Here's my working for this ODE problem - could someone venture an opinion on the result please??
Before I start 'topsquark' from this forum was kind enough to offer the suggestion in reply to my earlier post to make a substitution x = e^t which confused me a little since he called 'x' the dependent variable, so perhaps someone may have a thought on that advice too??

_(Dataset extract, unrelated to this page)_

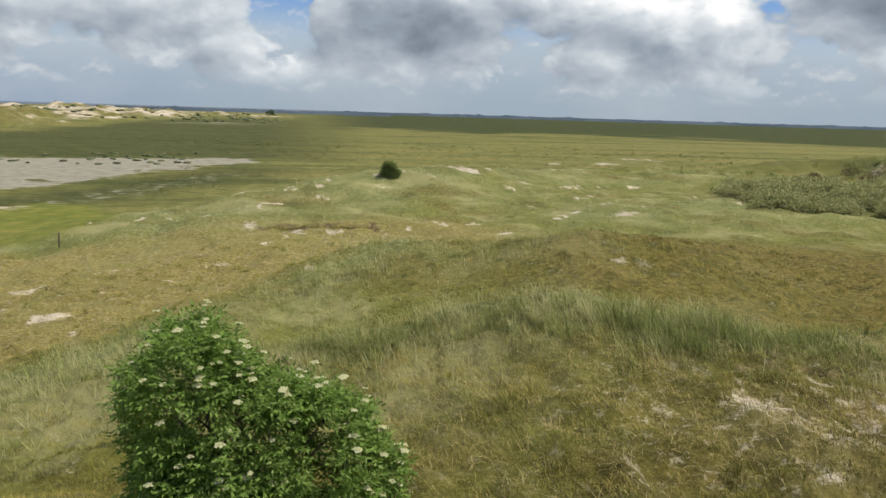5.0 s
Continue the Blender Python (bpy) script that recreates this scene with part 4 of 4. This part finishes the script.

Anyways, here's my attempt
x^2*y" + 4x*y' - 4y = 0 need to find 'p' where y = x^p satisfies the ODE. My analysis:
This is a 2nd order ODE of form f(x, y', y") so I'm using reduction of order process. I've found one solution by trial and error (y = 4x)
Form of 2nd solution is:
y(x) = xv , y'(x) = v + xv' , y"(x) = 2v' + xv"
x^2(2v' + xv") + 4x(v + xv') - 4x(v) = 0
x^3*v" + 6x^2*v' = 0
Let p = v' and p' = v" ----> x^3p' + 6x^2*p = 0
(1st order ODE) separate the variables
x^3*dp/dx = -6x^2*p ----> 1/p dp = -6/x dx ---> integral 1/p dp = imtegral -6/x dx
lnp = -6lnx + C = -6lnx + lnK
(lnp - lnK)/ lne^-6 = lnx = lne^t = t
t = ln(p/K)/ lne^(-6) ---> -6t = ln(p/K) ---> e^(-6t) = p/K
p = K*e^(-6t) = K(e^t)^(-6) = K*x^(-6)
p = K*x(-6)
Correct?????? How about the x = e^t advice?????